有一天,大师到普仁寺,见一僧人仆地而死,大师瞿然悟世无常,修持益加精进,严持戒律,不离衣钵,日止一食,肋不贴席,终生不懈。后云游参学,庚寅年(公元1710年)二十四岁时依渠成法师与绍昙法师听教,昼夜研穷方等经典。越三年,三观十乘之旨,性相之学,无不通贯。绍昙法师传大师灵峰四世天台正宗。
甲午年(公元1714年)二十八岁,叩灵鹫和尚于崇福,参“念佛是谁”话头,功夫绵密,凡历四月,恍然契悟,说:“我梦醒矣!”自那以后,应机无碍,才辩纵横。灵鹫和尚欲付以衣拂,大师不受,辞去。
后于真寂寺闭关,日阅三藏梵筴,夜夕持念阿弥陀佛名号。三年期满,寺众恭请大师讲《法华经》,大师升座开演,辞义犹如河悬泉涌,沛然莫御。自此,化缘日盛。
己亥春(公元1719年),诣四明阿育王山瞻礼舍利,先后五次燃指香供佛。每年佛涅槃日,讲演《遗教经》与《佛说阿弥陀经》,开示是心是佛的奥旨。三根普摄,法化洋溢。江浙一带的四众弟子,倾心归仰,历有十年。法筵之盛况,胜过诸方。
大师自修精进,如救头燃。闭关梵天寺西院,其室名曰寸香斋。尊客相见,略叙道话数语,寸香之外念佛而已。
大师洞悉末法众生,根机钝劣,略有二类:一愚二狂。愚者茫然无解,固不待论;狂者妄意高远,轻视念佛法门,不肯自修。不知末法之世靠自力出离生死,罕闻有人。他痛斥狂禅,指归净土。对于一些发愿来生生到中国,童真出家修道广度众生的行人,大师斥之为愚执。阐明求生西方,总摄一切菩提誓愿,应专精念佛,先求自度,然后圆成菩提大愿。有诗云:“移舟救溺理无由,抵死须撑到岸头;等得篙师登陆后,更移新棹入中流。”其《示禅者念佛偈》云:“一句弥陀,头则公案。无别商量,直下便判。如大火聚,触之则烧。如太阿剑,撄之则烂。八万四千法藏,六字全收。一千七百公案,一刀斩断。任他佛不喜闻,我自心心忆念。请君不必多言,只要一心不乱。”

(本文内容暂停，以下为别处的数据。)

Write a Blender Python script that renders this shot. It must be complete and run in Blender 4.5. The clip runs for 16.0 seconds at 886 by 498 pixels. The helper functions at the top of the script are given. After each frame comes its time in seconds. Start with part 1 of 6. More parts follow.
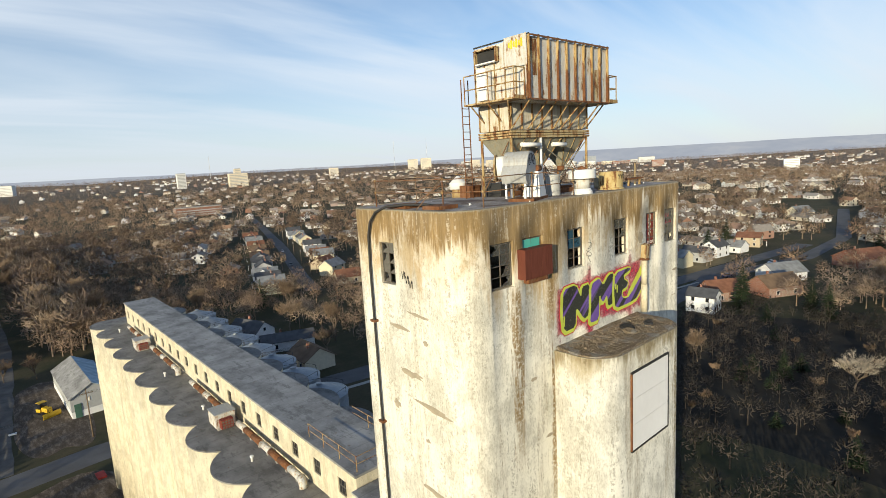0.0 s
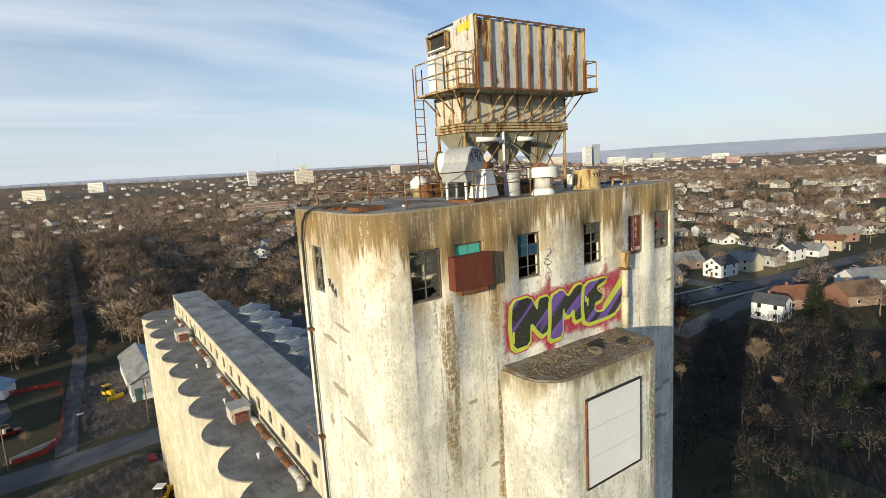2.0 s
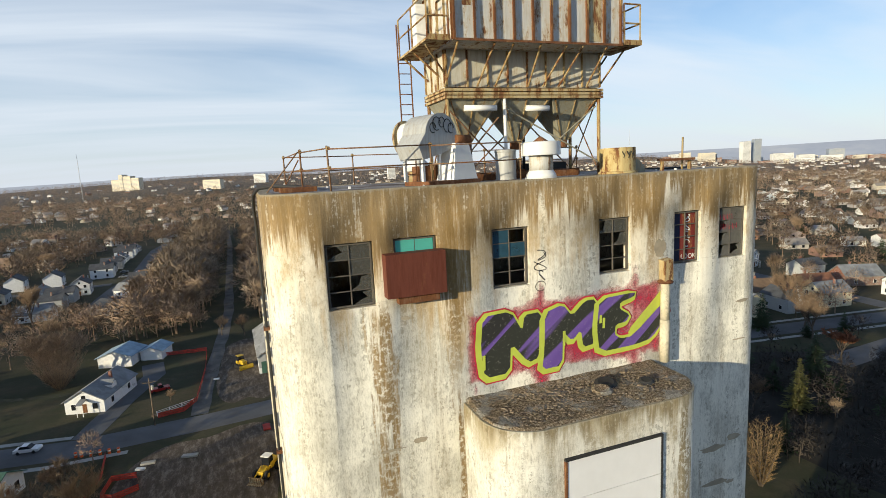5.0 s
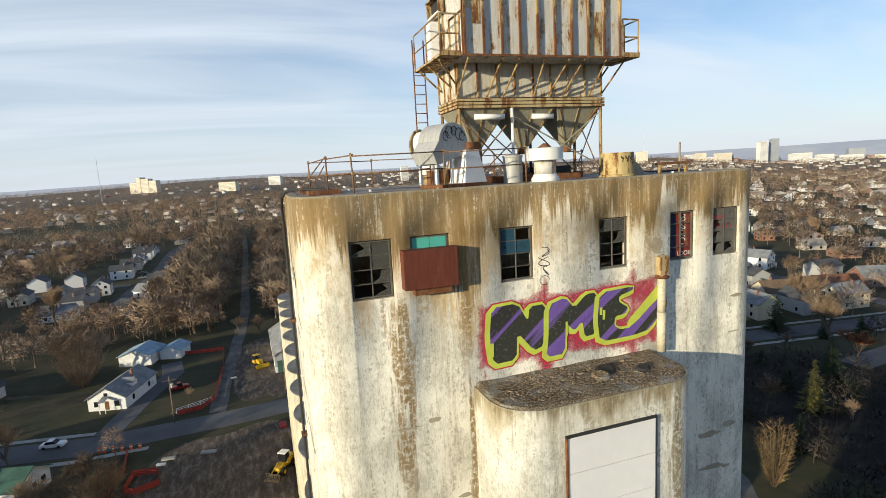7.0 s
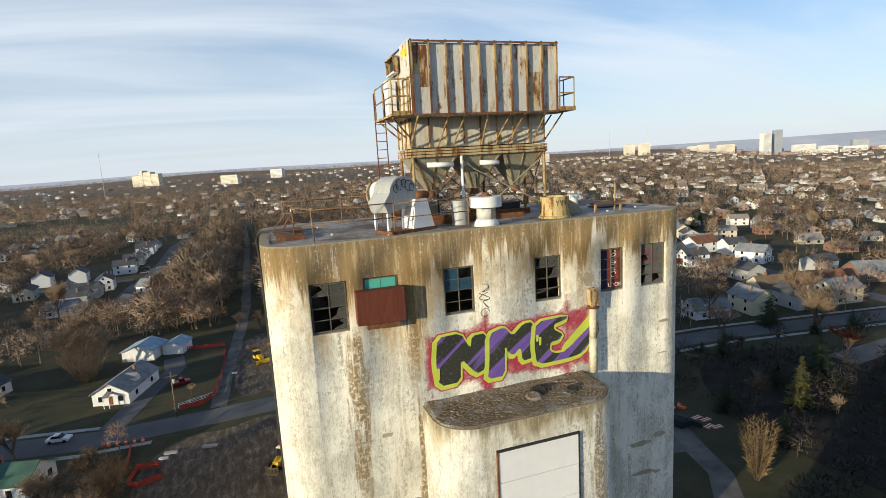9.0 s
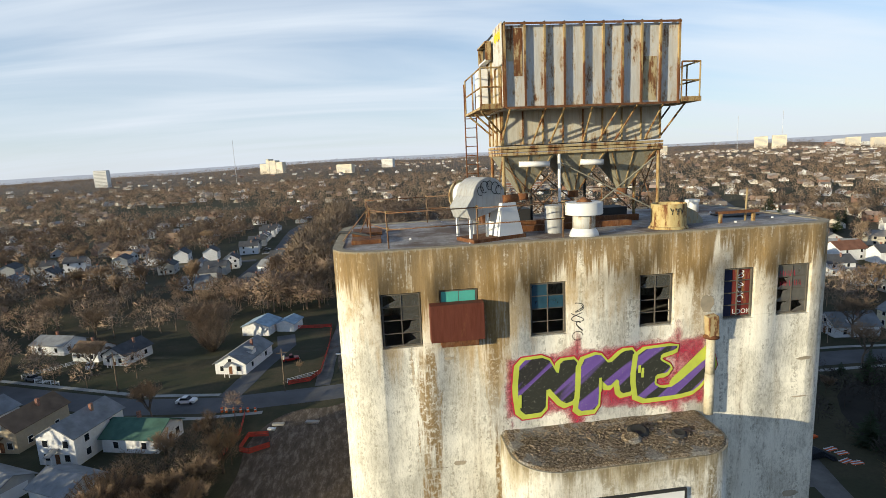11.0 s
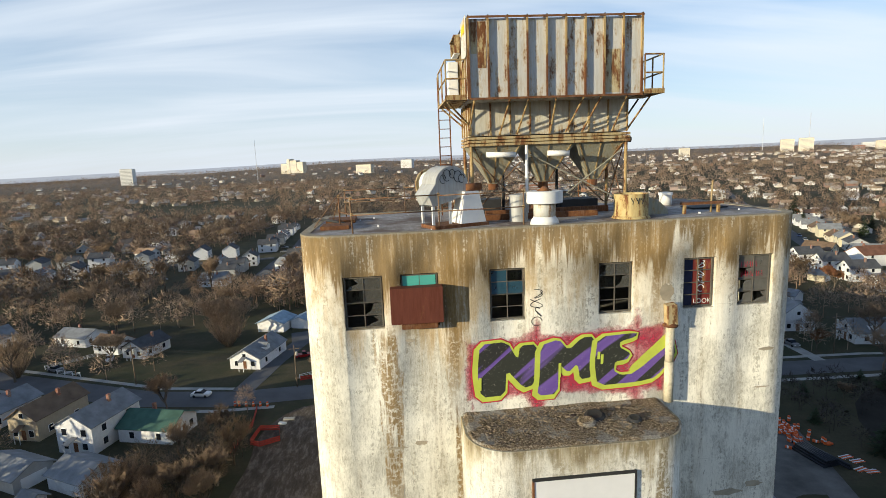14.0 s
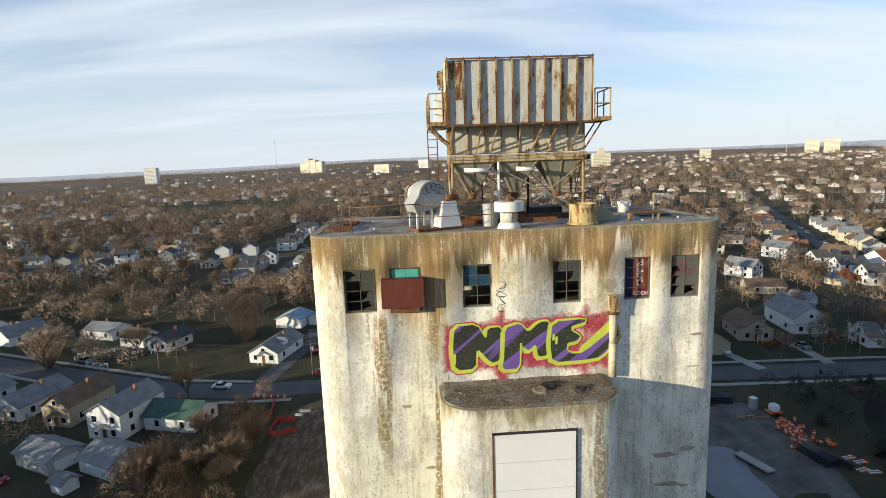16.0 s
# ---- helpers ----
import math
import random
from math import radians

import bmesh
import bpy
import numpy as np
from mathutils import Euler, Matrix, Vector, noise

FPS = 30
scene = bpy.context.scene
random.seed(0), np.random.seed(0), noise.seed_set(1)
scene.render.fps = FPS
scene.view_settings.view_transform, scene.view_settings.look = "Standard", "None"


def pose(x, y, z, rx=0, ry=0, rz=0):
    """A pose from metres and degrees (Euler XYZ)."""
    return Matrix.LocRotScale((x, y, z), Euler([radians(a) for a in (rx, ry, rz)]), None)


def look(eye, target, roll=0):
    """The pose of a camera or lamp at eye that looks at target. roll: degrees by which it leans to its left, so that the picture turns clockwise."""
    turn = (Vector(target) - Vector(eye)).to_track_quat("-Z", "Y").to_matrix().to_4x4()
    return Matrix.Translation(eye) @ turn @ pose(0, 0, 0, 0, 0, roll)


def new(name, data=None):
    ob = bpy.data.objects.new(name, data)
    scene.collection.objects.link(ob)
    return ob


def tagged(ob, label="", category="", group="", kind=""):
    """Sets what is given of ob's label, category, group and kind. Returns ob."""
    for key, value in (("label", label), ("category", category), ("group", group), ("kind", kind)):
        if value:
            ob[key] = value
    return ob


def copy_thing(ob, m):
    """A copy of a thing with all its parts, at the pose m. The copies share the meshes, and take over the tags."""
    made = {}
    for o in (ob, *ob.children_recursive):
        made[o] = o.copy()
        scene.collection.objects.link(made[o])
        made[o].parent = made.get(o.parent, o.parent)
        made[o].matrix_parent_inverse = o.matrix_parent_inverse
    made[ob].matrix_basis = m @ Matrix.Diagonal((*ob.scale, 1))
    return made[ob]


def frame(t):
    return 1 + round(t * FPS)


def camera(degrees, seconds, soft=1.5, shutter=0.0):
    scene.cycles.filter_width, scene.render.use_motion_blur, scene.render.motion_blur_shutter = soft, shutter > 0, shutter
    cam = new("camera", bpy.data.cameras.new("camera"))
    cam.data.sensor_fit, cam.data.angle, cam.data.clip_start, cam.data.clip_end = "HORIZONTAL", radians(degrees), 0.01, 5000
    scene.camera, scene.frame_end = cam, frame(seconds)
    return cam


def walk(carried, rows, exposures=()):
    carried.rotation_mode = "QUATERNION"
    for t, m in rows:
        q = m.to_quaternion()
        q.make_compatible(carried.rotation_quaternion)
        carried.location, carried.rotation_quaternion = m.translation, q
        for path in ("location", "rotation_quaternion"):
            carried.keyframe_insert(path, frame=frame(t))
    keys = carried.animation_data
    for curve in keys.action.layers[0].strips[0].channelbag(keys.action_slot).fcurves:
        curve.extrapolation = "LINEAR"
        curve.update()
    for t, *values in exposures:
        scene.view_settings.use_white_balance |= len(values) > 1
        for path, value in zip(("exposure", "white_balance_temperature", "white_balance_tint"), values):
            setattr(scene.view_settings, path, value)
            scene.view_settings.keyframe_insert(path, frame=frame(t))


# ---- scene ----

大师于末法世,建精进幢,以身作则,广行道化。谨遵莲池大师持戒念佛之遗风,一生以“行在梵网,志在西方”自励。净业堂规约,每日课堂,十时念佛,九时作观,一时礼拜,且规定黑、白半月诵菩萨戒本。大师受请住持诸寺院,每进院规模范一新,清规肃穆,日讲《法华经》、《首楞严经》诸部,执经请益者云集。后退隐杭城仙林寺,不出户庭,力修净业。继而受众弟子请,住持凤山梵天讲寺,于是屏绝诸缘,纯提净土,结长期念佛会,严立规约,昼夜六时,互相策励,人咸称是永明大师再来。先后住持古刹禅院十余载,得度弟子甚众。